The franchise sector is expected to grow faster than the broader economy this year, despite concerns about government regulation and health care, according to analysis released today by the International Franchise Association.
Job growth is expected to increase 1.9 percent in 2013, still below the 3.7 percent average growth seen in the pre-recession years of 2001 to 2005, but stronger than the 1.6 percent growth expected for the broader economy, according to the IFA's 3rd Quarter Franchise Forecast for 2013 and Annual Franchise Business Survey.
The sector is "expected to start twice the amount of new businesses than the economy as whole in 2013," Steve Caldeira, president and chief executive of the IFA, said in a statement. In the past year and a half, the franchise sector has accounted for roughly 10 percent of all new jobs.

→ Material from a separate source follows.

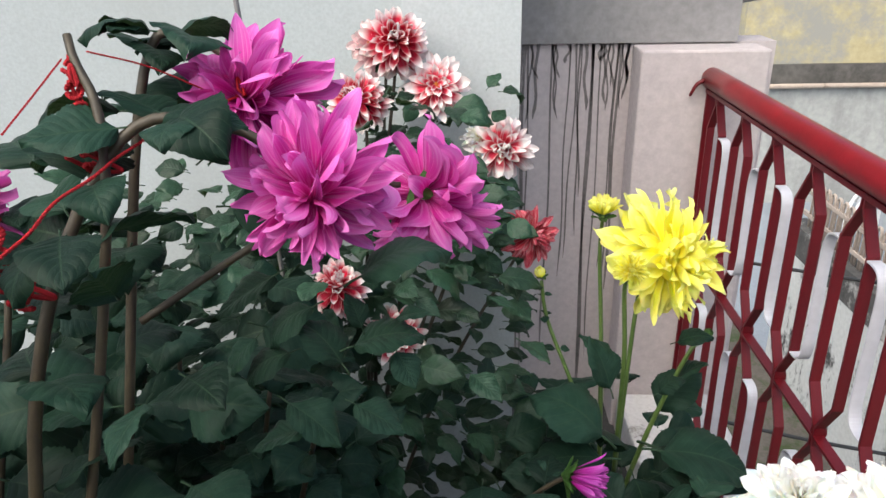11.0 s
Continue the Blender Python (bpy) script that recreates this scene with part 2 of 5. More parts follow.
for name in ("rail", "rail_tube"):
    M[name].node_tree.nodes["Principled BSDF"].inputs["Specular IOR Level"].default_value = 0.3
M["strip"] = paint("white_enamel", (0.4872, 0.4872, 0.5376), 0.4, (0.1848, 0.1512, 0.1344), 0.70)
M["terracotta"] = rough_surface("terracotta", (0.060, 0.019, 0.012), (0.120, 0.038, 0.024), 5, 70, 0.85, 0.5, (0.075, 0.055, 0.045), 7, (0.52, 0.62))
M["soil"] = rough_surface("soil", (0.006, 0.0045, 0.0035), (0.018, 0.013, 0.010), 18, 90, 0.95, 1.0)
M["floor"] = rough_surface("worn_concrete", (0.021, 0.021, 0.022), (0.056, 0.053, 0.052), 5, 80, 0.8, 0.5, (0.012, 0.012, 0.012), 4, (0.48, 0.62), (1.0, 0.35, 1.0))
# lower floor: the shade under the pots is mixed into its blotched colour
M["floor_low"] = rough_surface("shade_dark_concrete", (0.042, 0.04368, 0.0462), (0.0924, 0.0966, 0.1008), 5, 60, 0.6, 0.35, (0.0126, 0.01344, 0.01512), 3, (0.45, 0.65))
M["kerb"] = rough_surface("whitewashed_kerb", (0.504, 0.4872, 0.4788), (0.6048, 0.588, 0.5796), 4, 60, 0.8, 0.3, (0.1512, 0.126, 0.1008), 7, (0.58, 0.68))
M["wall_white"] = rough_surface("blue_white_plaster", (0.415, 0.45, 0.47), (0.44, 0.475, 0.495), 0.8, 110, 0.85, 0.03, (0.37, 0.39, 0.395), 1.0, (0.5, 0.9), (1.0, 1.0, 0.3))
# same plaster as the column, darkened to carry the north wall's shade
M["wall_shaded"] = rough_surface("shaded_white_plaster", (0.375, 0.41, 0.43), (0.40, 0.435, 0.455), 0.8, 110, 0.85, 0.03, (0.33, 0.35, 0.355), 0.9, (0.5, 0.85), (1.0, 1.0, 0.3))
M["wall_lilac"] = rough_surface("pinkish_plaster", (0.42, 0.3696, 0.378), (0.4872, 0.4368, 0.4368), 2.0, 45, 0.85, 0.12, (0.336, 0.3024, 0.3024), 2, (0.5, 0.8))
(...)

The franchise sector is expected to see more growth than it has in the last three years. Job growth and establishment growth are each expected to rise 0.6 percent this year from the post-recession average. Economic output, meanwhile, is not expected to pick up by the end of 2013.
For franchisors, 2014 represents a chance for economic output to begin to flourish. Seventy-six percent of franchisors expect business to be better in 2014. Additionally, 56 percent plan to hire in 2014, up from 48 percent a year ago.
Franchisees lack this optimism. Only 31 percent expect business to be better in 2013. While over half plan to hire in 2014, 54 percent plan to reduce full-time staff.
The reduction of full-time staff is reportedly linked to the Affordable Care Act, or Obamacare. Of the business owners surveyed in the report, most listed health care and government regulation as their top concerns. One participant is quoted in the report as saying, “Government regulations, the complicated tax code, and mandatory health care will bring a halt to the small businesses of America.”
For franchisors, the main concern is sales closely trailed by health care and government regulation. Twenty percent of franchisors reported sales as the point of highest concern, 19 percent listed health care as the top concern and another 19 percent cited government regulations.